旧約時代のイスラエルにおいては、貧しい人々への施しがなされていました。そして、施しをすれば、自分の手元からお金がどんどん減るわけです。人間的に考えれば、貧しい人々に施しをすればするほど、自分の手元からどんどんお金が減っていくので、何もなくなってしまうのではないかと、心配になるわけです。ところが、そんな人間的な心配はしなくてよいのです。なぜかというと、慈しみ、すなわち、思いやりの心から貧しい人々に施しをする人を、神御自身が愛してちゃんと豊かに祝福してくださるので、その人のお金がなくならず、逆に、増えるようにしてくださるので、その人のお金はなくならず、その人は貧しい人々への施しを永遠に、すなわち、いつまでも一生喜んで続けていくことができるというすばらしい意味です。「慈しみ」というのは、慈しみの心、すなわち、思いやりの心という意味で、思いやりからなされる施しを表します。「永遠に続く」というのは、いつまでも続いていくという意味です。この場合の「永遠に」というのは、いつまでも、すなわち、一生ぐらいの意味です。

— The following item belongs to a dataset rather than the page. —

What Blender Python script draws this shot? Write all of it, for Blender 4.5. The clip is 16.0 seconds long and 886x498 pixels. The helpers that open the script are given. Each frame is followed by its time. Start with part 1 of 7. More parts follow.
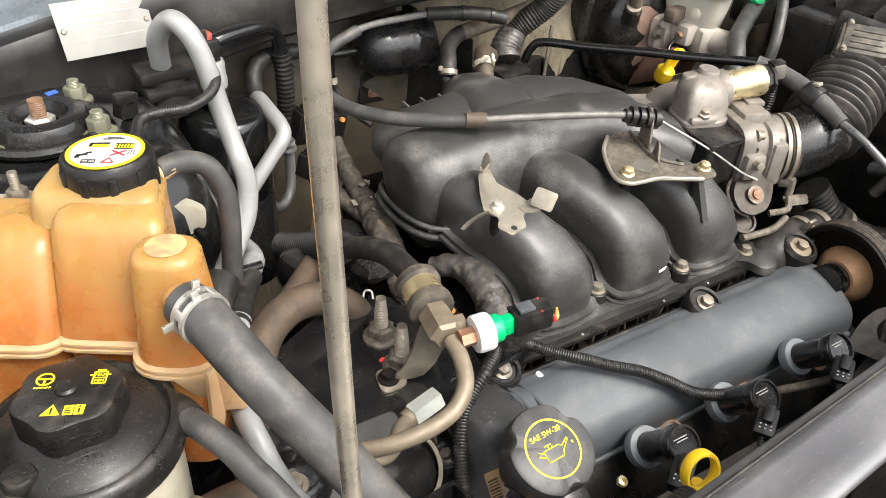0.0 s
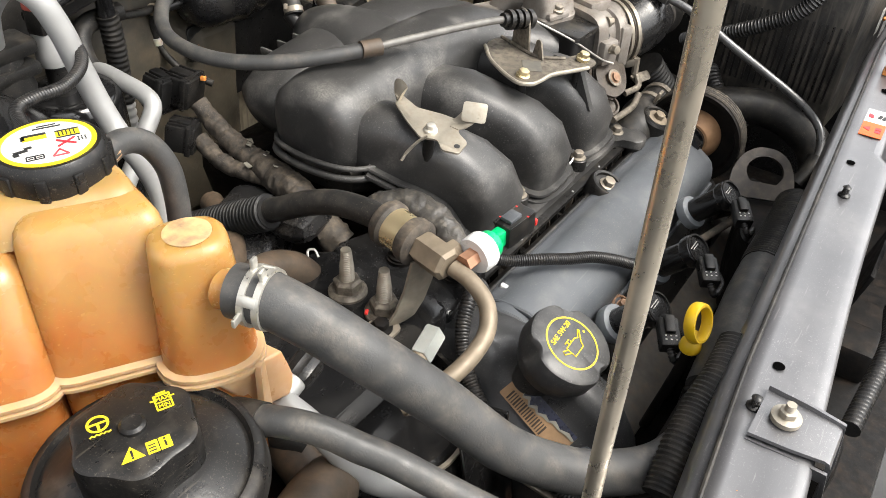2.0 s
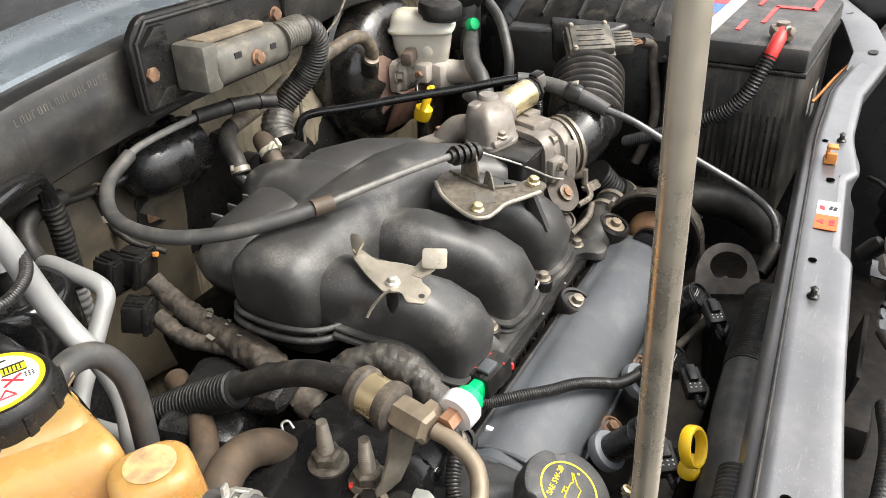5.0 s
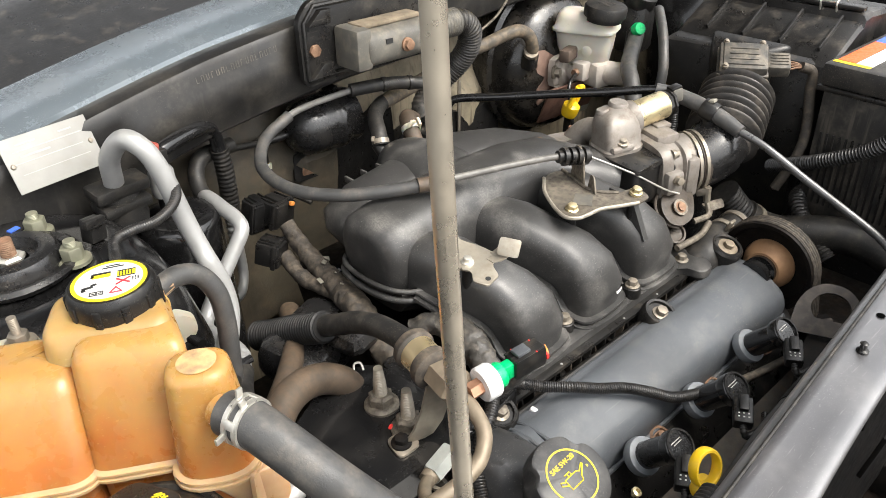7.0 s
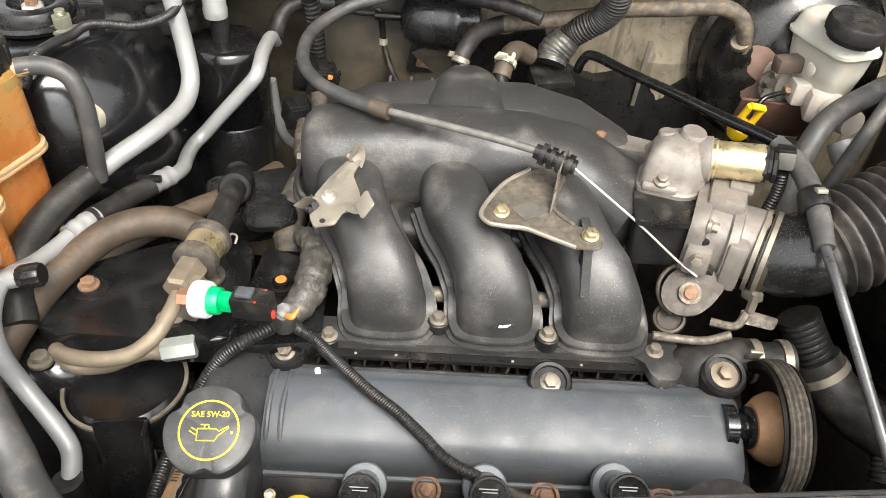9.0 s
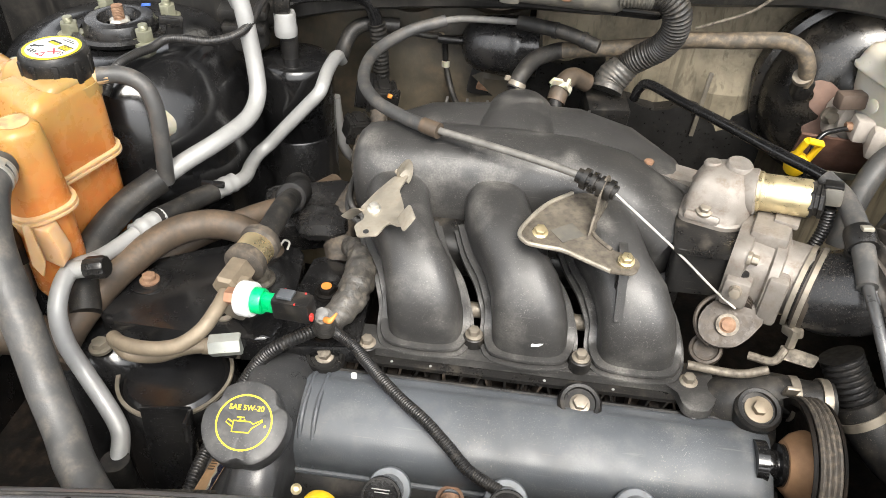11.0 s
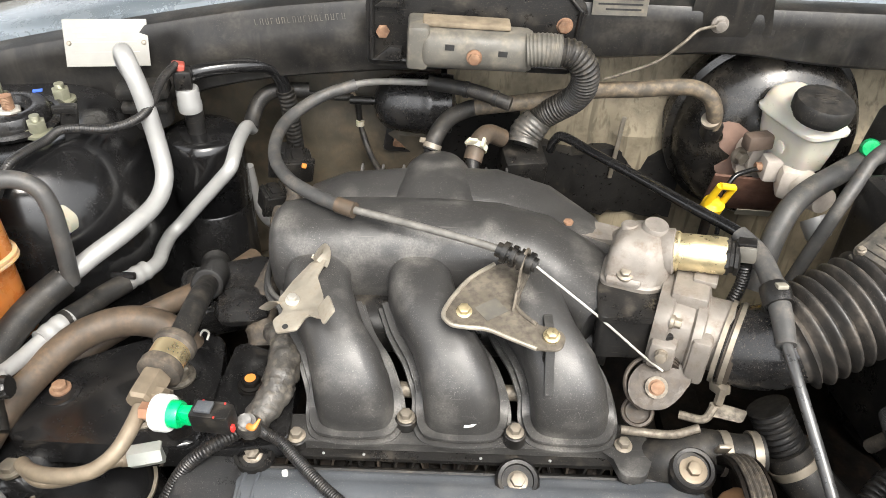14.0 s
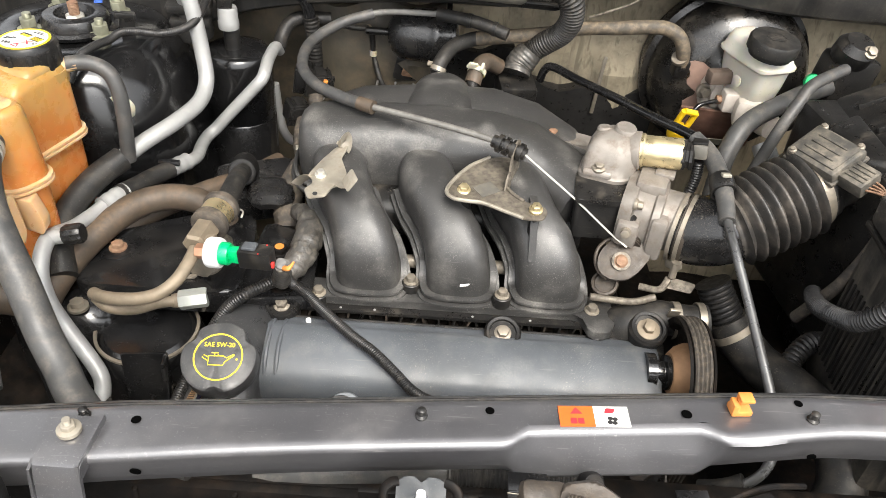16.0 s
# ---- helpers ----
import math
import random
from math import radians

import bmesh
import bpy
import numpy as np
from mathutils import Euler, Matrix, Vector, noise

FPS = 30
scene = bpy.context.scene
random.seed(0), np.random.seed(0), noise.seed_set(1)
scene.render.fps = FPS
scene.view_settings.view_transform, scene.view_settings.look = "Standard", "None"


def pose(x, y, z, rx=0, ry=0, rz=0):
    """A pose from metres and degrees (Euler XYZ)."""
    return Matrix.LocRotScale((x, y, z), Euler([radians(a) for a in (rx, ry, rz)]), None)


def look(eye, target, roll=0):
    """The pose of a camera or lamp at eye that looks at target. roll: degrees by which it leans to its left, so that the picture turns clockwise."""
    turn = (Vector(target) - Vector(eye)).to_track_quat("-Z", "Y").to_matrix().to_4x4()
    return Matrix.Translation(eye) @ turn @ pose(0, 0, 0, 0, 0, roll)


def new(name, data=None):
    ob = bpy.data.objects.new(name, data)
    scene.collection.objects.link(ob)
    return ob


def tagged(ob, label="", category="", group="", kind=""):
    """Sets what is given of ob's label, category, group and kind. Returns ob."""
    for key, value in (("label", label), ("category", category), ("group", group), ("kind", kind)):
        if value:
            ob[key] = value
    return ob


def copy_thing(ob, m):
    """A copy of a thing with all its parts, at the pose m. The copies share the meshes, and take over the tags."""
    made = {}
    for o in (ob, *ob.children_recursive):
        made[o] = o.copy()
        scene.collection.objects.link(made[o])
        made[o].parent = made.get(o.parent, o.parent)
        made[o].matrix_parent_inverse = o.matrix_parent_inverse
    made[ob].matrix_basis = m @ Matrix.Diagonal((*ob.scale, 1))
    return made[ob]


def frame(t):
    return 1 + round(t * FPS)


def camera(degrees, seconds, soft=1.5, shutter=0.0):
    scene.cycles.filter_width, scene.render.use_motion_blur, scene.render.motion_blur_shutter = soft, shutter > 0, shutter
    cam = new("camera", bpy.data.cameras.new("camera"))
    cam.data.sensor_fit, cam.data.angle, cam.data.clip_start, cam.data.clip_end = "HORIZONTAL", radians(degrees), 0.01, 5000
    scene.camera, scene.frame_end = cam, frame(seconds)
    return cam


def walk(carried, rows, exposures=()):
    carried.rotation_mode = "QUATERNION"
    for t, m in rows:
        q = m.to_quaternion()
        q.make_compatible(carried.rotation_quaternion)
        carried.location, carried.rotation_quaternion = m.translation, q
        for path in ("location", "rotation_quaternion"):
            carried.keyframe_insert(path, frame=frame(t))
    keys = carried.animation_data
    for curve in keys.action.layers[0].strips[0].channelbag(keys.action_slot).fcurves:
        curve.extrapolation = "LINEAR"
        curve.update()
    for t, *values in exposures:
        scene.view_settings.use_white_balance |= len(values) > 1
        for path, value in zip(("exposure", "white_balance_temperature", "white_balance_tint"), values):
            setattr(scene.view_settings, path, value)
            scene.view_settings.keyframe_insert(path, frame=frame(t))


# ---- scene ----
cam = camera(60.0, 16.0, soft=0.8)
PATH = [
    (0, (-0.5172, -0.4156, 1.3370), (-0.0780, 0.2707, 0.7572), 2.81),
    (0.5, (-0.4891, -0.4233, 1.3400), (-0.0571, 0.2718, 0.7654), 0.77),
    (1, (-0.5584, -0.3428, 1.3195), (-0.0149, 0.2623, 0.7378), -1.65),
    (1.5, (-0.6267, -0.2904, 1.3000), (0.0072, 0.1666, 0.6761), 1.57),
    (2, (-0.6458, -0.2840, 1.3018), (0.0095, 0.1492, 0.6831), 2.99),
    (2.5, (-0.6541, -0.2876, 1.3033), (0.0128, 0.1505, 0.7005), 3.12),
    (3, (-0.6597, -0.2874, 1.3143), (0.0182, 0.1636, 0.7337), 1.78),
    (3.5, (-0.6668, -0.2836, 1.3286), (0.0203, 0.1887, 0.7764), -0.43),
    (4, (-0.6484, -0.2729, 1.3379), (0.0570, 0.2011, 0.8109), -3.10),
    (4.5, (-0.6132, -0.2626, 1.3370), (0.1186, 0.1812, 0.8197), -4.45),
    (5, (-0.6125, -0.2638, 1.3331), (0.1229, 0.1723, 0.8144), -3.18),
    (5.2, (-0.6308, -0.2654, 1.3366), (0.0891, 0.1880, 0.8110), -1.95),
    (7.3, (-0.5637, -0.4678, 1.3783), (-0.0349, 0.1985, 0.8526), -3.30),
    (7.5, (-0.4952, -0.5467, 1.3825), (0.0137, 0.1380, 0.8607), -3.18),
    (8, (-0.3378, -0.5786, 1.4052), (0.1354, 0.1223, 0.8714), 0.30),
    (8.5, (-0.1966, -0.5020, 1.3829), (0.1246, 0.2177, 0.7674), 6.64),
    (9, (-0.0631, -0.4979, 1.3773), (-0.0470, 0.2683, 0.7350), 3.98),
    (9.5, (-0.0268, -0.5065, 1.3831), (-0.1145, 0.2635, 0.7510), 2.81),
    (9.7, (-0.0246, -0.5062, 1.3858), (-0.1152, 0.2626, 0.7528), 2.64),
    (11.8, (-0.0337, -0.5236, 1.3870), (-0.0988, 0.2633, 0.7735), 2.82),
    (12, (-0.0340, -0.5247, 1.3858), (-0.0937, 0.2641, 0.7741), 2.72),
    (12.5, (-0.0273, -0.5046, 1.3931), (-0.0740, 0.2846, 0.7807), 1.07),
    (13, (-0.0249, -0.4523, 1.4327), (-0.0452, 0.3436, 0.8276), 0.37),
    (13.5, (-0.0231, -0.4548, 1.4385), (-0.0284, 0.3432, 0.8358), 0.99),
    (14, (-0.0182, -0.4597, 1.4329), (-0.0237, 0.3295, 0.8188), 1.71),
    (14.5, (-0.0049, -0.4938, 1.4096), (-0.0237, 0.2790, 0.7751), 3.25),
    (15, (0.0388, -0.5630, 1.3890), (-0.0042, 0.2026, 0.7471), 4.17),
    (15.5, (0.0121, -0.6172, 1.3900), (-0.0102, 0.1545, 0.7544), 4.70),
    (16, (-0.0316, -0.6415, 1.4247), (-0.0164, 0.1448, 0.8069), 4.83),
]
walk(cam, [(t, look(eye, target, roll)) for t, eye, target, roll in PATH],
     [(0.0, 0.10), (2.5, 0.05), (4.0, 0.02), (5.2, 0.10), (7.4, 0.02), (8.0, -0.06), (8.6, 0.14), (12.0, 0.17), (14.5, 0.24), (16.0, 0.12)])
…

そこで、パウロは、旧約時代からのそのすばらしい約束は、1世紀のコリント教会のクリスチャンたちにもあてはまり、コリント教会のクリスチャンたちが、貧しいエルサレム教会のための献金を惜しみなく行うのであれば、神御自身が、コリント教会のクリスチャンたちを愛して、豊かに祝福するので、コリント教会のクリスチャンたちは、献金によって、自分のお金を失うことなく、さらに、喜んで、いつまでも献金できると励ましたのです。そして、このことは、今日も同じです。わたしたちも、喜んで献げて、神から愛され、思いにまさる豊かな祝福をみんなで受けましょう。


結び


以上のようにして、神への献金の精神、姿勢について学びました。最後に、具体的なことをお話しましょう。わたしたちは、昨年、みんなで喜んで献げてきましたが、結果的には予算に少しだけ足りませんでした。そこで、今年、できる方は、毎月の維持献金を百円でも2百円でも、上げていただければ、大変感謝です。今年も、みんなで喜んで神に献げて、豊かな祝福を受けつつ、永遠の生命の道をお互いに励まし合って歩んでいきましょう。